Beds in the shelters, which are separated based on gender, will be about the size of a camping cot, so it's not spacious enough to bring everything but the kitchen sink.

Each evacuee who shelters with the American Red Cross will be given a case worker, who provides vouchers for food and clothing, as well as cleaning supplies in the aftermath. Evacuees are only required to give their name and address. If they disclose they have a criminal history, law enforcement is always on hand to either relocate or supervise them. Only certified service animals are allowed inside shelters, he said.

There were 66 volunteers as of May 6 in the Crossroads chapter, which covers Calhoun, DeWitt, Goliad, Jackson, Lavaca and Victoria counties, Ballantyne said.

The Stafford Disaster Relief and Emergency Assistance Act, meanwhile, requires the governor to request the President declare there has been a disaster. The governor in his request to the President, must estimate the severity of the damage and impact it will have on the private and public sector, among other things.

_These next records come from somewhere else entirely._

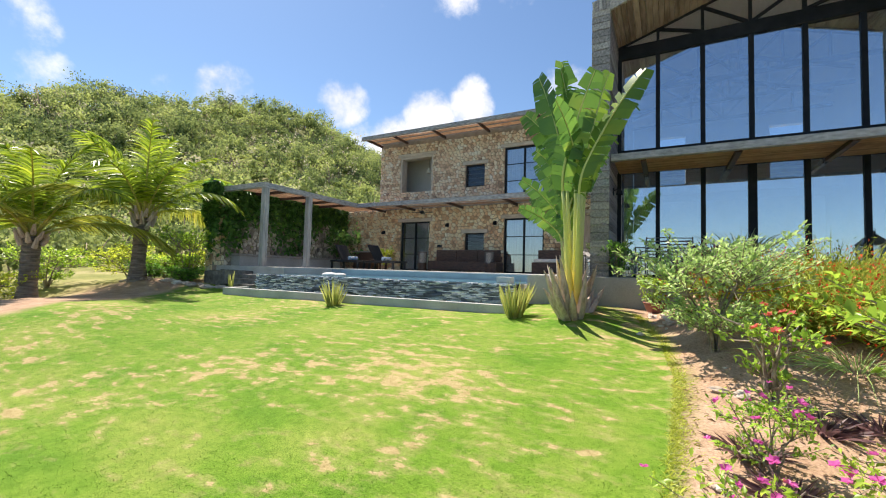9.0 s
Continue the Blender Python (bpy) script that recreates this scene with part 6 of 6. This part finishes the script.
plank_rows(wall_left, 0.8, 7.14, 0.15, outer_left)
plank_rows(wall_left, TZ, 6.98, 0.17, lambda a, b: plank(wall_left, (HX0 + TH - 0.03, HY0 + 0.012, a), (HX0 + TH, GY - 0.075, b), M["wood_grey"]))
plank_rows(wall_right, TZ, 6.98, 0.17, lambda a, b: plank(wall_right, (HX1 - TH, HY0 + 0.012, a), (HX1 - TH + 0.03, GY - 0.075, b), M["wood_grey"]))
plank_rows(wall_right, 0.9, 7.14, 0.17, lambda a, b: plank(wall_right, (HX1 - 0.03, HY0 + 0.012, a), (HX1 + rp.uniform(0, 0.006), HY1, b), M["wood_grey"]))
plank_rows(wall_left, 0.9, 7.06, 0.155, lambda a, b: plank(wall_left, (HX0 - 0.008, HY0 - rp.uniform(0.0, 0.014), a), (HX0 + TH + 0.004, HY0 + 0.03, b), M["wood_front"]))
plank_rows(wall_right, 0.9, 7.06, 0.155, lambda a, b: plank(wall_right, (HX1 - TH - 0.004, HY0 - rp.uniform(0.0, 0.014), a), (HX1 + 0.008, HY0 + 0.03, b), M["wood_front"]))
for s in (-1, 1):
    xe = HX0 if s < 0 else HX1
    xi = XI0 if s < 0 else XI1
    ln = abs(xi - MIDX)
    slope = math.degrees(math.atan2(SEAVE - SAPEX, ln))
    k, t = 0, 0.0
    while t < ln - 0.01:
        w = min(rp.uniform(0.085, 0.125), ln - t)
        c = t + w / 2
        x = MIDX + s * c
        z = SAPEX + (SEAVE - SAPEX) * c / ln
        ob = part("soffit_board", box_mesh("soffit_board", (-w / 2 + 0.003, -(GY + 0.06 - HY0) / 2, -0.012 - rp.uniform(0, 0.004)), (w / 2 - 0.003, (GY + 0.06 - HY0) / 2, 0.012), M["wood_soffit"], 0.001), None, roof)
        ob.matrix_basis = pose(x, (HY0 + GY + 0.06) / 2 + 0.01, z + 0.012, 0, -s * slope, 0)
        t += w
    # upright boards along the sloping fascia, and the roof covering seen at the edge
    ln = abs(xe - MIDX)
    oslope = math.degrees(math.atan2(EAVE - APEX, ln))
    t = 0.0
    while t < ln - 0.01:
        w = min(rp.uniform(0.06, 0.1), ln - t)
        c = t + w / 2
        x = MIDX + s * c
        zo = APEX + (EAVE - APEX) * c / ln + rp.uniform(-0.012, 0.02)
        zi = SAPEX + (SEAVE - SAPEX) * min(1, c / abs(xi - MIDX)) - 0.015
        zi = max(zi, 7.0 if c > abs(xi - MIDX) else 0)
        tilt = s * 14
        ob = part("fascia_board", box_mesh("fascia_board", (-w / 2 + 0.002, -0.02 - rp.uniform(0, 0.012), (zi - zo) / 2), (w / 2 - 0.002, 0.035, (zo - zi) / 2), M["wood_front"], 0.003), None, roof)
        ob.matrix_basis = pose(x, HY0, (zo + zi) / 2, 0, tilt * 0.4, 0)
        t += w
    part("roof_cover", bar((MIDX, (HY0 + HY1) / 2, APEX + 0.005), (xe, (HY0 + HY1) / 2, EAVE + 0.005), HY1 - HY0 - 0.05, 0.04), M["wood_front"], roof)

# ---- slate of the pool front ----
rp = random.Random(31)


def slate_run(z0, z1, a0, a1, put):
    z = z0
    while z < z1 - 0.008:
        hgt = min(rp.uniform(0.015, 0.031), z1 - z)
        a = a0 - rp.uniform(0, 0.2)
        while a < a1:
            w = rp.uniform(0.06, 0.24)
            lo, hi = max(a, a0), min(a + w, a1)
            if hi - lo > 0.03:
                put(lo + 0.004, hi - 0.004, z + 0.003, z + hgt - 0.003)
            a += w
        z += hgt


def slate_piece(a, b, z0, z1):
    pr = rp.uniform(0.005, 0.085)
    if 2.6 < a < 4.6 and len(slate_made) < 295:
        ob = part("slate", box_mesh("slate", (-(b - a) / 2, -pr, -(z1 - z0) / 2), ((b - a) / 2, 0.06, (z1 - z0) / 2), M["slate"], 0.004), None, pool)
        ob.location = ((a + b) / 2, 0.045, (z0 + z1) / 2)
        slate_made.append(ob)
    else:
        o = len(slate_v)
        slate_v.extend([[k + rp.uniform(-0.004, 0.004) for k in v] for v in
                        ((a, 0.045 - pr, z0), (b, 0.045 - pr, z0), (b, 0.1, z0), (a, 0.1, z0), (a, 0.045 - pr, z1), (b, 0.045 - pr, z1), (b, 0.1, z1), (a, 0.1, z1))])
        slate_f.extend([tuple(o + i for i in f) for f in BOX_F])


slate_made, slate_v, slate_f = [], [], []
slate_run(0.66, 1.18, 0.0, plen, slate_piece)
tagged(part("slatework", mesh_from("slatework", slate_v, slate_f, M["slate_rest"]), None, pool), kind="stuff")

# ---- stonework ----
rs = random.Random(41)
low_polys = rubble(WX0, WX1 - 0.0, TZ, LZ - 0.05, HOLES_L + [(h[0] - 0.14, h[1] + 0.14, h[3], h[3] + 0.155) for h in HOLES_L], 0.165, 0.02, rs)
stone_face(wing_low, "x", WY + 0.004, -1, low_polys, 0.055, M["stone"], M["stone_rest"], lambda a, z: -12.2 < a < -5.0 and z < 3.9, rs)
up_polys = rubble(WXU, WX1 - 0.0, LZ - 0.05, UZ - 0.02, HOLES_U + [(h[0] - 0.14, h[1] + 0.14, h[3], h[3] + 0.155) for h in HOLES_U], 0.155, 0.02, rs)
stone_face(wing_up, "x", WY + 0.004, -1, up_polys, 0.055, M["stone_up"], M["stone_up_rest"], lambda a, z: -11.8 < a < -5.0 and z < 6.6, rs)
vw = rubble(9.25, WY - 0.05, TZ, 4.0, [], 0.17, 0.02, rs)
stone_face(vine_wall, "y", -16.6, 1, vw, 0.045, M["stone"], M["stone_grey"], lambda a, z: False, rs)
we = rubble(-16.98, -16.6, 0.8, 4.06, [], 0.23, 0.02, rs)
stone_face(wall_end, "x", 8.852, -1, we, 0.04, M["stone"], M["stone_grey"], lambda a, z: True, rs)
stone_face(wall_end, "y", -16.602, 1, rubble(8.86, 9.24, TZ, 4.05, [], 0.17, 0.02, rs), 0.04, M["stone"], M["stone_grey"], lambda a, z: True, rs)
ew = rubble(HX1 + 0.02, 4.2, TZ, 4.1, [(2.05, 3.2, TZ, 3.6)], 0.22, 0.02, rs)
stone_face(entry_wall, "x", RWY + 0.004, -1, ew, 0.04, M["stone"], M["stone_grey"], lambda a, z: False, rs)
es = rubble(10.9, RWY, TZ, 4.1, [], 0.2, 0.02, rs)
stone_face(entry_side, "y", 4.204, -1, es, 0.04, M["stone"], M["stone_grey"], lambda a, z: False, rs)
ee = rubble(4.2, 4.55, TZ, 4.1, [], 0.16, 0.015, rs)
stone_face(entry_side, "x", 10.904, -1, ee, 0.035, M["stone"], M["stone_grey"], lambda a, z: True, rs)
lw = rubble(4.35, 5.2, 1.0, 2.52, [], 0.18, 0.015, rs)
stone_face(low_wall, "x", 10.004, -1, lw, 0.04, M["stone"], M["stone_grey"], lambda a, z: True, rs)
stone_face(lint, "x", 15.424, -1, rubble(HX1 + 0.02, 4.36, 6.75, 7.23, [], 0.1, 0.012, rs), 0.03, M["stone"], M["stone_grey"], lambda a, z: False, rs)
stone_face(colm, "x", 15.424, -1, rubble(4.37, 4.75, 4.6, 7.23, [], 0.1, 0.012, rs), 0.03, M["stone"], M["stone_grey"], lambda a, z: False, rs)
stone_face(colm, "y", 4.374, -1, rubble(15.42, 15.8, 4.6, 6.75, [], 0.1, 0.012, rs), 0.02, M["stone"], M["stone_grey"], lambda a, z: False, rs)
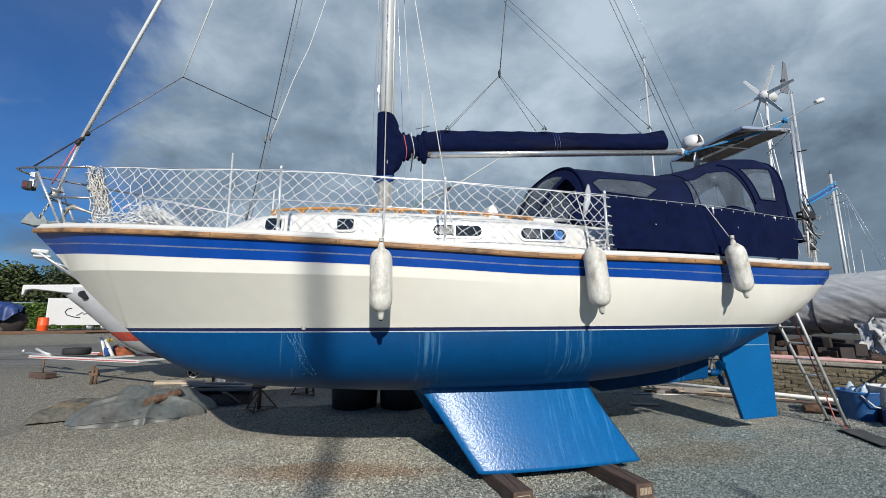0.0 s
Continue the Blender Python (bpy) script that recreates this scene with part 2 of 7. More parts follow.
M_WHITEPAINT = mat("white_paint", (0.58, 0.58, 0.567), 0.45, spread=0.05, stain=(0.5, 0.48, 0.42), stain_scale=3, stain_amount=0.4)


# ---- building helpers ----
def mesh_of(bm, name, material=None, smooth=False):
    me = bpy.data.meshes.new(name)
    bm.to_mesh(me)
    bm.free()
    for m in (material if isinstance(material, (list, tuple)) else [material] if material else []):
        me.materials.append(m)
    if smooth:
        for p in me.polygons:
            p.use_smooth = True
    return me


def part(name, bm, material, parent, label="", smooth=False):
    ob = new(name, mesh_of(bm, name, material, smooth))
    if parent is not None:
        ob.parent = parent
    if label:
        tagged(ob, label)
    return ob


def thing(name, label, category, at=(0, 0, 0), rz=0, group="", kind=""):
    ob = new(name)
    ob.empty_display_size = 0.1
    ob.matrix_world = pose(*at, 0, 0, rz)
    return tagged(ob, label, category, group, kind)


def whole(name, bm, material, label, category, smooth=False, kind="", group="", m=None):
    ob = new(name, mesh_of(bm, name, material, smooth))
    if m is not None:
        ob.matrix_world = m
    return tagged(ob, label, category, group, kind)


def box(bm, x0, x1, y0, y1, z0, z1, bevel=0.0, m=None, mi=0):
    r = bmesh.ops.create_cube(bm, size=1.0)
    vs = r["verts"]
    for v in vs:
        v.co = Vector((x0 + (v.co.x + 0.5) * (x1 - x0), y0 + (v.co.y + 0.5) * (y1 - y0), z0 + (v.co.z + 0.5) * (z1 - z0)))
    fs = list({f for v in vs for f in v.link_faces})
    for f in fs:
        f.material_index = mi
    if bevel:
        es = list({e for v in vs for e in v.link_edges})
        r2 = bmesh.ops.bevel(bm, geom=es, offset=bevel, segments=2, affect="EDGES", profile=0.5)
        vs = list({v for f in r2["faces"] for v in f.verts} | {v for v in vs if v.is_valid})
        for f in r2["faces"]:
            f.material_index = mi
    if m is not None:
        for v in vs:
            v.co = m @ v.co
    return bm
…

Once it's established, FEMA can respond to protect lives and property as well as meet basic human needs after the disaster. The responses depend on the situation and its severity, according to its website.

The American Red Cross and the Salvation Army share resources among their various branches. Glenn Ray Haynes, Salvation Army's intake manager in Victoria, said they'll drive within a 200-mile radius in Canteens or mobile feeding units.

He was working in May on getting a canteen in tip-top shape to help neighbors in Oklahoma by testing the stove, air conditioner, water and butane tank. They serve hot meals from the Canteen.

Also available are 29 beds at its headquarters, 1306 N. Louis St., which can be used in an emergency. There's a thrift store next door, where furniture is sold or donated to a family in need.

"We do all we can. That's our motto at The Salvation Army: Doing the most good," Haynes said.